▶ [DATA LINES]

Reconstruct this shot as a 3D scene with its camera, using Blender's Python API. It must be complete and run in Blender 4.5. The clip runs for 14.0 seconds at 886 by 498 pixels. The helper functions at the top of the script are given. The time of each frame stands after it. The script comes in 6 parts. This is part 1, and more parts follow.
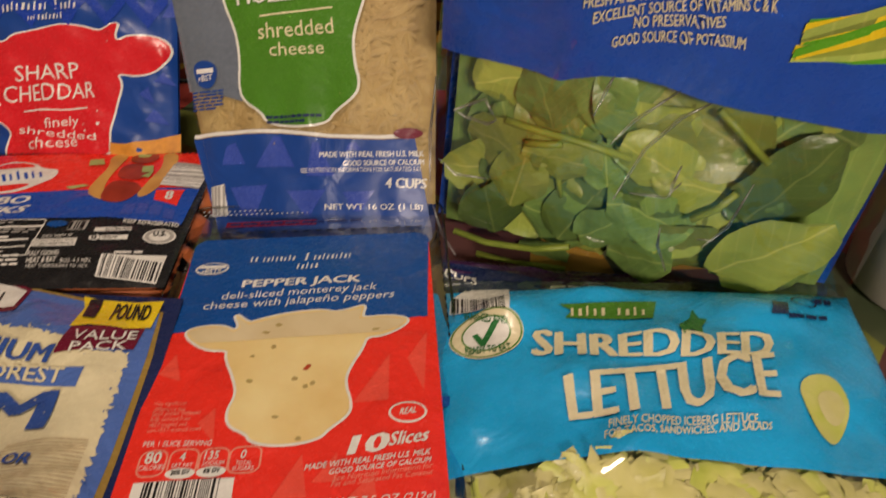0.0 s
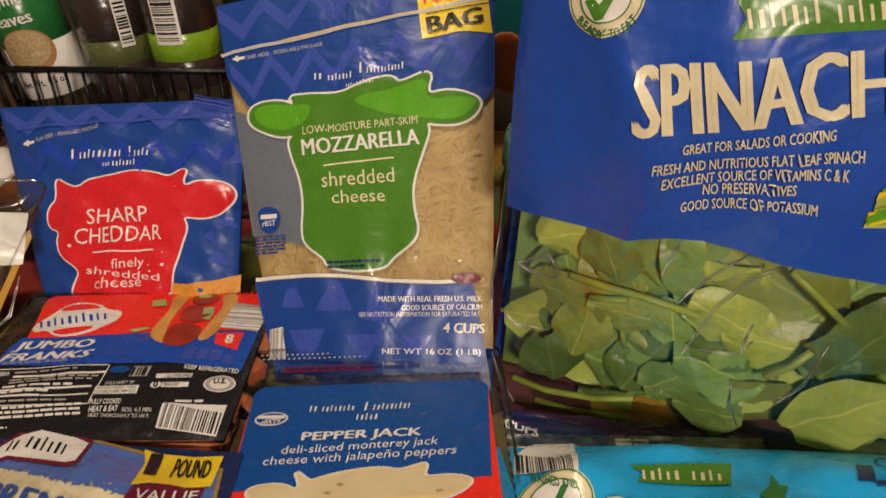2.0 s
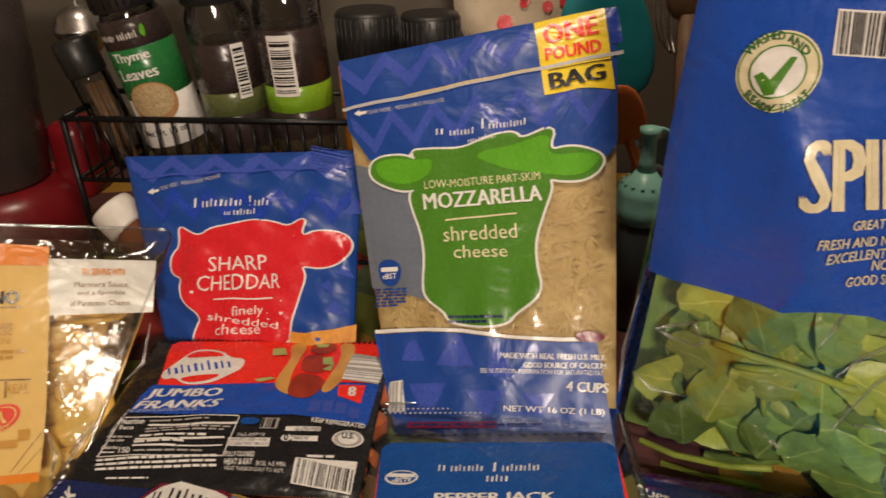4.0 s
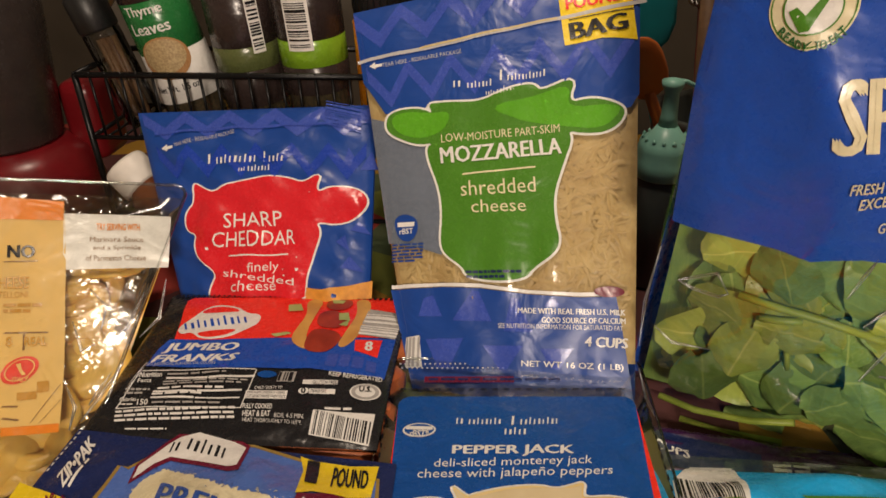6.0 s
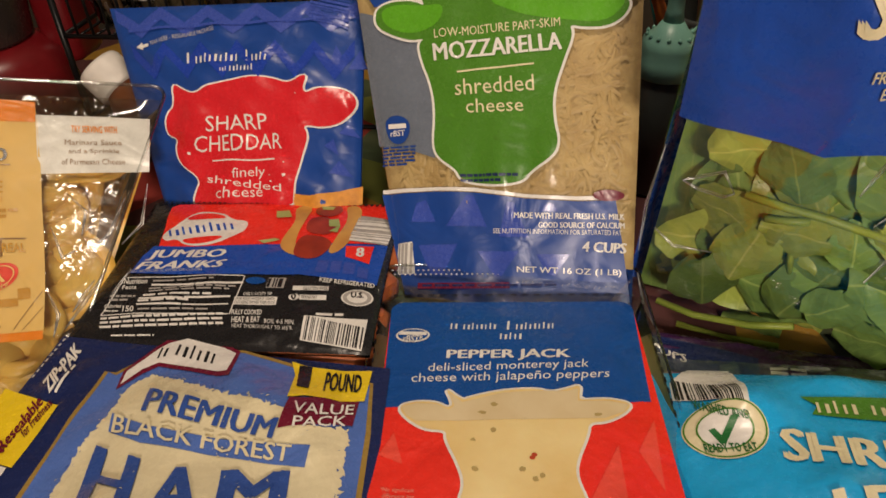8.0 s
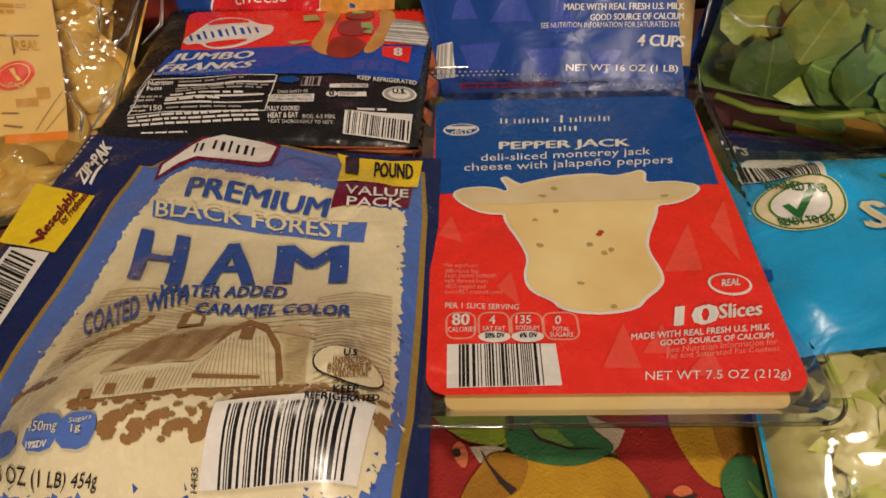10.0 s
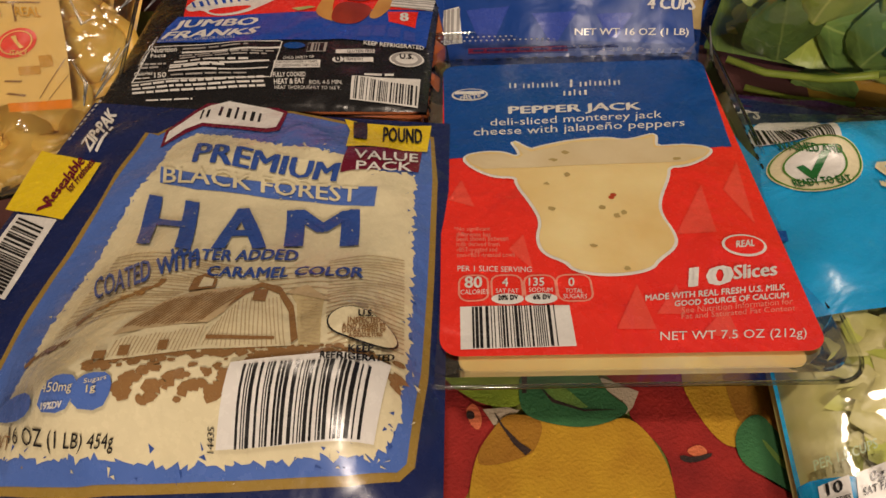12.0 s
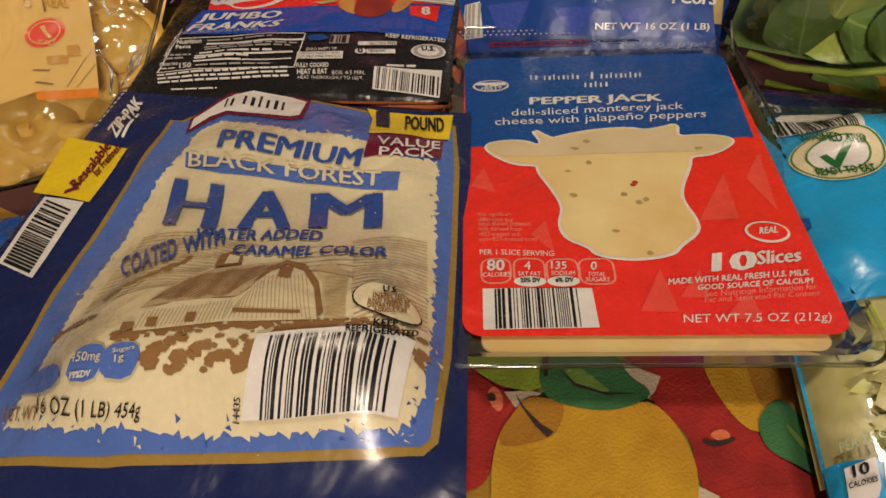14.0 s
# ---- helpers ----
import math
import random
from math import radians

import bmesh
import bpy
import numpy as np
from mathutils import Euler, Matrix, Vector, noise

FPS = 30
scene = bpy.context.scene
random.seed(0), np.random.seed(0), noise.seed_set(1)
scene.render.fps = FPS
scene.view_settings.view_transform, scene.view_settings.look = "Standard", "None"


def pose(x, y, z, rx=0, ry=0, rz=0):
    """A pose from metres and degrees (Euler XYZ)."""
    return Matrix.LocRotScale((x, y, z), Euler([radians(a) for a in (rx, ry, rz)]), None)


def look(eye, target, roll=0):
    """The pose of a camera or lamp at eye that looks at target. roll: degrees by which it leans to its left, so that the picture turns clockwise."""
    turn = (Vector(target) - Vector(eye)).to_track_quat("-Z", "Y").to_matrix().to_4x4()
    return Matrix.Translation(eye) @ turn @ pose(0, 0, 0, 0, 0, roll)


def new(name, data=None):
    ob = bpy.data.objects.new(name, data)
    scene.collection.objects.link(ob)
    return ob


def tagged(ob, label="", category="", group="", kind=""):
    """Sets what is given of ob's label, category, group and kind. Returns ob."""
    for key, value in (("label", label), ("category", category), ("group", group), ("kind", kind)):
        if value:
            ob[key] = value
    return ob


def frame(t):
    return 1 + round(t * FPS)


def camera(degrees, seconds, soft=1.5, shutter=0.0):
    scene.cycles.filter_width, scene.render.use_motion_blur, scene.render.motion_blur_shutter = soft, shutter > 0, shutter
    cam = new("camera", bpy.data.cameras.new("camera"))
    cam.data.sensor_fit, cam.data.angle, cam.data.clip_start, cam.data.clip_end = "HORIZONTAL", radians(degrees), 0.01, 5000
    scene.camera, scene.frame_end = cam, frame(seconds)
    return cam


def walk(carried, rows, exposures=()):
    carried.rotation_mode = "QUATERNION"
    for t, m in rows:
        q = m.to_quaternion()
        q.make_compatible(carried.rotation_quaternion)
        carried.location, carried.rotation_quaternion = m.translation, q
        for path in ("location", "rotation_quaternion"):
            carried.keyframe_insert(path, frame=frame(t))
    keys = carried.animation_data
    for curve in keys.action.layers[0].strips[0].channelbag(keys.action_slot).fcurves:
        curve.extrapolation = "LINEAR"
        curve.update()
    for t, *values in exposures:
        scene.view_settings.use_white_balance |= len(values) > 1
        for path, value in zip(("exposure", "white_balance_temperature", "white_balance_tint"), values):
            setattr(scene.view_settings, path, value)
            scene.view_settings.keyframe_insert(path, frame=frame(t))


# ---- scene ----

▶ [AIM] Make an exact copy of all the material, but keep the pictures out of it.

▶ [EXPECTED OUTPUT]
Reconstruct this shot as a 3D scene with its camera, using Blender's Python API. It must be complete and run in Blender 4.5. The clip runs for 14.0 seconds at 886 by 498 pixels. The helper functions at the top of the script are given. The time of each frame stands after it. The script comes in 6 parts. This is part 1, and more parts follow.
0.0 s
2.0 s
4.0 s
6.0 s
8.0 s
10.0 s
12.0 s
14.0 s
# ---- helpers ----
import math
import random
from math import radians

import bmesh
import bpy
import numpy as np
from mathutils import Euler, Matrix, Vector, noise

FPS = 30
scene = bpy.context.scene
random.seed(0), np.random.seed(0), noise.seed_set(1)
scene.render.fps = FPS
scene.view_settings.view_transform, scene.view_settings.look = "Standard", "None"


def pose(x, y, z, rx=0, ry=0, rz=0):
    """A pose from metres and degrees (Euler XYZ)."""
    return Matrix.LocRotScale((x, y, z), Euler([radians(a) for a in (rx, ry, rz)]), None)


def look(eye, target, roll=0):
    """The pose of a camera or lamp at eye that looks at target. roll: degrees by which it leans to its left, so that the picture turns clockwise."""
    turn = (Vector(target) - Vector(eye)).to_track_quat("-Z", "Y").to_matrix().to_4x4()
    return Matrix.Translation(eye) @ turn @ pose(0, 0, 0, 0, 0, roll)


def new(name, data=None):
    ob = bpy.data.objects.new(name, data)
    scene.collection.objects.link(ob)
    return ob


def tagged(ob, label="", category="", group="", kind=""):
    """Sets what is given of ob's label, category, group and kind. Returns ob."""
    for key, value in (("label", label), ("category", category), ("group", group), ("kind", kind)):
        if value:
            ob[key] = value
    return ob


def frame(t):
    return 1 + round(t * FPS)


def camera(degrees, seconds, soft=1.5, shutter=0.0):
    scene.cycles.filter_width, scene.render.use_motion_blur, scene.render.motion_blur_shutter = soft, shutter > 0, shutter
    cam = new("camera", bpy.data.cameras.new("camera"))
    cam.data.sensor_fit, cam.data.angle, cam.data.clip_start, cam.data.clip_end = "HORIZONTAL", radians(degrees), 0.01, 5000
    scene.camera, scene.frame_end = cam, frame(seconds)
    return cam


def walk(carried, rows, exposures=()):
    carried.rotation_mode = "QUATERNION"
    for t, m in rows:
        q = m.to_quaternion()
        q.make_compatible(carried.rotation_quaternion)
        carried.location, carried.rotation_quaternion = m.translation, q
        for path in ("location", "rotation_quaternion"):
            carried.keyframe_insert(path, frame=frame(t))
    keys = carried.animation_data
    for curve in keys.action.layers[0].strips[0].channelbag(keys.action_slot).fcurves:
        curve.extrapolation = "LINEAR"
        curve.update()
    for t, *values in exposures:
        scene.view_settings.use_white_balance |= len(values) > 1
        for path, value in zip(("exposure", "white_balance_temperature", "white_balance_tint"), values):
            setattr(scene.view_settings, path, value)
            scene.view_settings.keyframe_insert(path, frame=frame(t))


# ---- scene ----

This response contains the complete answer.